- _Requirements_
Restate each line word for word. Leave out every picture.

>> BEGIN

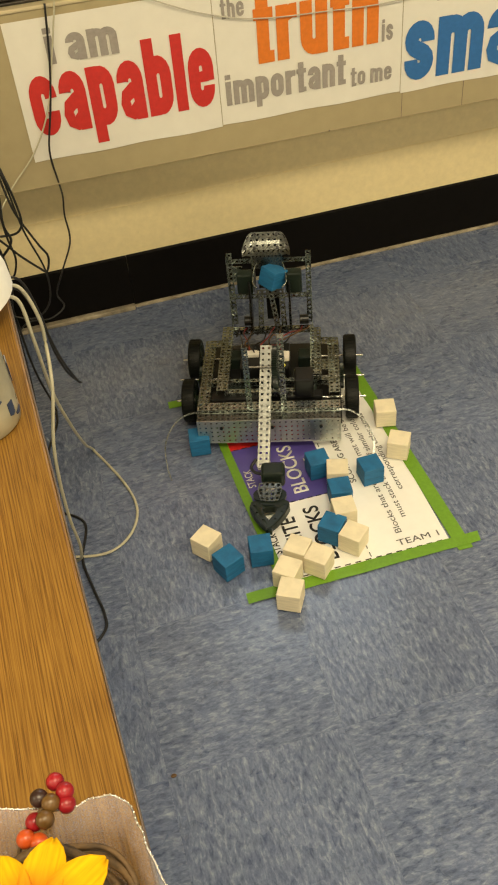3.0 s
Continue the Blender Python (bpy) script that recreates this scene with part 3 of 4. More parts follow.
# start, sweep by the claw, place of rest (a feeler drags one on later); turn at the start and at rest
BLOCK_WAYS = [
    ("b", [(0, -0.045, -0.571), (0.5, -0.045, -0.571), (0.9, 0.014, -0.532), (1.3, 0.015, -0.560), (1.5, 0.032, -0.570), (1.7, 0.002, -0.613), (1.9, 0.042, -0.634, -8), (2.7, 0.040, -0.632, -8), (4.3, 0.058, -0.605, -15), (9.7, 0.058, -0.605, -15), (10, 0.055, -0.622, -13), (10.4, 0.054, -0.645, 9), (12, 0.055, -0.642, 10)], 10.8, -8),
    ("b", [(0, -0.130, -0.620), (0.5, -0.130, -0.620), (0.9, -0.097, -0.618), (1.3, -0.034, -0.707), (1.5, 0.044, -0.778), (1.7, 0.136, -0.842), (1.9, 0.285, -0.883), (12, 0.285, -0.883)], -36.2, -7.3),
    ("b", [(0, -0.058, -0.675), (0.5, -0.058, -0.675), (0.9, -0.051, -0.657), (1.3, 0.006, -0.700), (1.5, 0.076, -0.729), (1.7, 0.158, -0.766), (1.9, 0.268, -0.788), (12, 0.268, -0.788)], 43.9, 0.0),
    ("b", [(0, -0.021, -0.780), (1.2, -0.021, -0.780), (1.5, 0.026, -0.832), (1.7, 0.059, -0.923), (1.9, 0.084, -0.979), (12, 0.084, -0.979)], 35.2, -7.9),
    ("b", [(0, -0.009, -0.844), (1.2, -0.009, -0.844), (1.5, 0.005, -0.880), (1.7, 0.012, -0.977), (1.9, 0.015, -0.988), (12, 0.015, -0.988)], 35.2, 22.8),
    ("b", [(0, 0.112, -0.886), (1.2, 0.112, -0.886), (1.5, 0.112, -0.886), (1.7, 0.125, -0.902), (1.9, 0.236, -0.973), (12, 0.236, -0.973)], -1.3, -42.3),
    ("b", [(0, 0.269, -0.733), (1, 0.269, -0.733), (1.5, 0.309, -0.784), (1.7, 0.361, -0.837), (1.9, 0.369, -0.842), (2.8, 0.369, -0.842), (4.2, 0.345, -0.871), (12, 0.345, -0.871)], 28.9, 1.2),
    ("w", [(0, -0.062, -0.784), (1.2, -0.062, -0.784), (1.5, -0.036, -0.836), (1.7, -0.019, -0.916), (1.9, -0.014, -0.926), (12, -0.014, -0.926)], 36.9, 39.6),
    ("w", [(0, 0.256, -0.686), (1, 0.256, -0.686), (1.5, 0.323, -0.737), (1.7, 0.406, -0.767), (1.9, 0.454, -0.793), (12, 0.454, -0.793)], -67.2, -32.2),
    ("w", [(0, 0.041, -0.750), (1.2, 0.041, -0.750), (1.5, 0.096, -0.781), (1.7, 0.177, -0.815), (1.9, 0.298, -0.831), (12, 0.298, -0.831)], -6.2, -17.3),
    ("w", [(0, 0.030, -0.814), (1.2, 0.030, -0.814), (1.5, 0.068, -0.862), (1.7, 0.177, -0.883), (1.9, 0.273, -0.939), (12, 0.273, -0.939)], -40.8, -6.0),
    ("w", [(0, 0.167, -0.884), (1.2, 0.167, -0.884), (1.5, 0.167, -0.884), (1.7, 0.171, -0.942), (1.9, 0.267, -1.011), (12, 0.267, -1.011)], 84.6, 43.1),
    ("w", [(0, 0.161, -0.932), (1.2, 0.161, -0.932), (1.5, 0.161, -0.932), (1.7, 0.126, -0.969), (1.9, 0.184, -1.043), (12, 0.184, -1.043)], -9.3, -44.1),
    ("w", [(0, 0.067, -0.946), (1.2, 0.067, -0.946), (1.5, 0.067, -0.946), (1.7, 0.071, -1.006), (1.9, 0.117, -1.053), (12, 0.117, -1.053)], -10.8, -39.5),
    ("w", [(0, 0.117, -0.965), (1.2, 0.117, -0.965), (1.5, 0.117, -0.965), (1.7, 0.098, -0.953), (1.9, 0.152, -1.008), (12, 0.152, -1.008)], -1.2, -39.5),
    ("w", [(0, 0.086, -1.002), (1.2, 0.086, -1.002), (1.5, 0.086, -1.002), (1.7, 0.088, -1.058), (1.9, 0.107, -1.103), (12, 0.107, -1.103)], -16.1, -29.3),
    ("w", [(0, 0.237, -0.645), (1, 0.237, -0.645), (1.5, 0.327, -0.692), (1.7, 0.403, -0.700), (1.9, 0.463, -0.686), (2.8, 0.463, -0.686), (4.2, 0.493, -0.682), (12, 0.493, -0.682)], 25.1, -13.8),
]
for way in BLOCK_WAYS:
    BLOCKS.append((cube_block(way[0]), way[1], way[2], way[3]))

# ---- the desk ----
DZ = 0.700
desk = tagged(empty("desk", pose(-0.2125, -1.45, 0, 0, 0, 3.3)), "oak laminate topped desk with grey steel side", "desk")
bm = boxed((-0.76, -1.25, DZ - 0.022), (0.0, 1.02, DZ), 0.003)
part("desktop", bm, M_OAK, desk, "oak laminate desktop")
part("edging", boxed((0.0002, -1.249, DZ - 0.0215), (0.0016, 1.019, DZ - 0.004), 0.0004), M_EDGE, desk, "dark edge banding")
part("side_panel", boxed((-0.075, -1.22, 0.03), (-0.050, 0.99, DZ - 0.0225), 0.003), M_GREY_STEEL, desk, "grey steel side panel")
part("back_panel", boxed((-0.73, 0.95, 0.03), (-0.078, 0.975, DZ - 0.0225), 0.003), M_GREY_STEEL, desk)
part("drawer_case", boxed((-0.74, -1.20, 0.05), (-0.40, 0.90, DZ - 0.0225), 0.004), M_GREY_STEEL, desk)
for k in range(4):
    part("foot", boxed((-0.082 if k % 2 else -0.73, -1.2 if k < 2 else 0.93, 0.0), (-0.065 if k % 2 else -0.70, -1.17 if k < 2 else 0.96, 0.03)), M_BLACK_PLASTIC, desk)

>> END

- _Final result_
3.0 s
Continue the Blender Python (bpy) script that recreates this scene with part 3 of 4. More parts follow.
# start, sweep by the claw, place of rest (a feeler drags one on later); turn at the start and at rest
BLOCK_WAYS = [
    ("b", [(0, -0.045, -0.571), (0.5, -0.045, -0.571), (0.9, 0.014, -0.532), (1.3, 0.015, -0.560), (1.5, 0.032, -0.570), (1.7, 0.002, -0.613), (1.9, 0.042, -0.634, -8), (2.7, 0.040, -0.632, -8), (4.3, 0.058, -0.605, -15), (9.7, 0.058, -0.605, -15), (10, 0.055, -0.622, -13), (10.4, 0.054, -0.645, 9), (12, 0.055, -0.642, 10)], 10.8, -8),
    ("b", [(0, -0.130, -0.620), (0.5, -0.130, -0.620), (0.9, -0.097, -0.618), (1.3, -0.034, -0.707), (1.5, 0.044, -0.778), (1.7, 0.136, -0.842), (1.9, 0.285, -0.883), (12, 0.285, -0.883)], -36.2, -7.3),
    ("b", [(0, -0.058, -0.675), (0.5, -0.058, -0.675), (0.9, -0.051, -0.657), (1.3, 0.006, -0.700), (1.5, 0.076, -0.729), (1.7, 0.158, -0.766), (1.9, 0.268, -0.788), (12, 0.268, -0.788)], 43.9, 0.0),
    ("b", [(0, -0.021, -0.780), (1.2, -0.021, -0.780), (1.5, 0.026, -0.832), (1.7, 0.059, -0.923), (1.9, 0.084, -0.979), (12, 0.084, -0.979)], 35.2, -7.9),
    ("b", [(0, -0.009, -0.844), (1.2, -0.009, -0.844), (1.5, 0.005, -0.880), (1.7, 0.012, -0.977), (1.9, 0.015, -0.988), (12, 0.015, -0.988)], 35.2, 22.8),
    ("b", [(0, 0.112, -0.886), (1.2, 0.112, -0.886), (1.5, 0.112, -0.886), (1.7, 0.125, -0.902), (1.9, 0.236, -0.973), (12, 0.236, -0.973)], -1.3, -42.3),
    ("b", [(0, 0.269, -0.733), (1, 0.269, -0.733), (1.5, 0.309, -0.784), (1.7, 0.361, -0.837), (1.9, 0.369, -0.842), (2.8, 0.369, -0.842), (4.2, 0.345, -0.871), (12, 0.345, -0.871)], 28.9, 1.2),
    ("w", [(0, -0.062, -0.784), (1.2, -0.062, -0.784), (1.5, -0.036, -0.836), (1.7, -0.019, -0.916), (1.9, -0.014, -0.926), (12, -0.014, -0.926)], 36.9, 39.6),
    ("w", [(0, 0.256, -0.686), (1, 0.256, -0.686), (1.5, 0.323, -0.737), (1.7, 0.406, -0.767), (1.9, 0.454, -0.793), (12, 0.454, -0.793)], -67.2, -32.2),
    ("w", [(0, 0.041, -0.750), (1.2, 0.041, -0.750), (1.5, 0.096, -0.781), (1.7, 0.177, -0.815), (1.9, 0.298, -0.831), (12, 0.298, -0.831)], -6.2, -17.3),
    ("w", [(0, 0.030, -0.814), (1.2, 0.030, -0.814), (1.5, 0.068, -0.862), (1.7, 0.177, -0.883), (1.9, 0.273, -0.939), (12, 0.273, -0.939)], -40.8, -6.0),
    ("w", [(0, 0.167, -0.884), (1.2, 0.167, -0.884), (1.5, 0.167, -0.884), (1.7, 0.171, -0.942), (1.9, 0.267, -1.011), (12, 0.267, -1.011)], 84.6, 43.1),
    ("w", [(0, 0.161, -0.932), (1.2, 0.161, -0.932), (1.5, 0.161, -0.932), (1.7, 0.126, -0.969), (1.9, 0.184, -1.043), (12, 0.184, -1.043)], -9.3, -44.1),
    ("w", [(0, 0.067, -0.946), (1.2, 0.067, -0.946), (1.5, 0.067, -0.946), (1.7, 0.071, -1.006), (1.9, 0.117, -1.053), (12, 0.117, -1.053)], -10.8, -39.5),
    ("w", [(0, 0.117, -0.965), (1.2, 0.117, -0.965), (1.5, 0.117, -0.965), (1.7, 0.098, -0.953), (1.9, 0.152, -1.008), (12, 0.152, -1.008)], -1.2, -39.5),
    ("w", [(0, 0.086, -1.002), (1.2, 0.086, -1.002), (1.5, 0.086, -1.002), (1.7, 0.088, -1.058), (1.9, 0.107, -1.103), (12, 0.107, -1.103)], -16.1, -29.3),
    ("w", [(0, 0.237, -0.645), (1, 0.237, -0.645), (1.5, 0.327, -0.692), (1.7, 0.403, -0.700), (1.9, 0.463, -0.686), (2.8, 0.463, -0.686), (4.2, 0.493, -0.682), (12, 0.493, -0.682)], 25.1, -13.8),
]
for way in BLOCK_WAYS:
    BLOCKS.append((cube_block(way[0]), way[1], way[2], way[3]))

# ---- the desk ----
DZ = 0.700
desk = tagged(empty("desk", pose(-0.2125, -1.45, 0, 0, 0, 3.3)), "oak laminate topped desk with grey steel side", "desk")
bm = boxed((-0.76, -1.25, DZ - 0.022), (0.0, 1.02, DZ), 0.003)
part("desktop", bm, M_OAK, desk, "oak laminate desktop")
part("edging", boxed((0.0002, -1.249, DZ - 0.0215), (0.0016, 1.019, DZ - 0.004), 0.0004), M_EDGE, desk, "dark edge banding")
part("side_panel", boxed((-0.075, -1.22, 0.03), (-0.050, 0.99, DZ - 0.0225), 0.003), M_GREY_STEEL, desk, "grey steel side panel")
part("back_panel", boxed((-0.73, 0.95, 0.03), (-0.078, 0.975, DZ - 0.0225), 0.003), M_GREY_STEEL, desk)
part("drawer_case", boxed((-0.74, -1.20, 0.05), (-0.40, 0.90, DZ - 0.0225), 0.004), M_GREY_STEEL, desk)
for k in range(4):
    part("foot", boxed((-0.082 if k % 2 else -0.73, -1.2 if k < 2 else 0.93, 0.0), (-0.065 if k % 2 else -0.70, -1.17 if k < 2 else 0.96, 0.03)), M_BLACK_PLASTIC, desk)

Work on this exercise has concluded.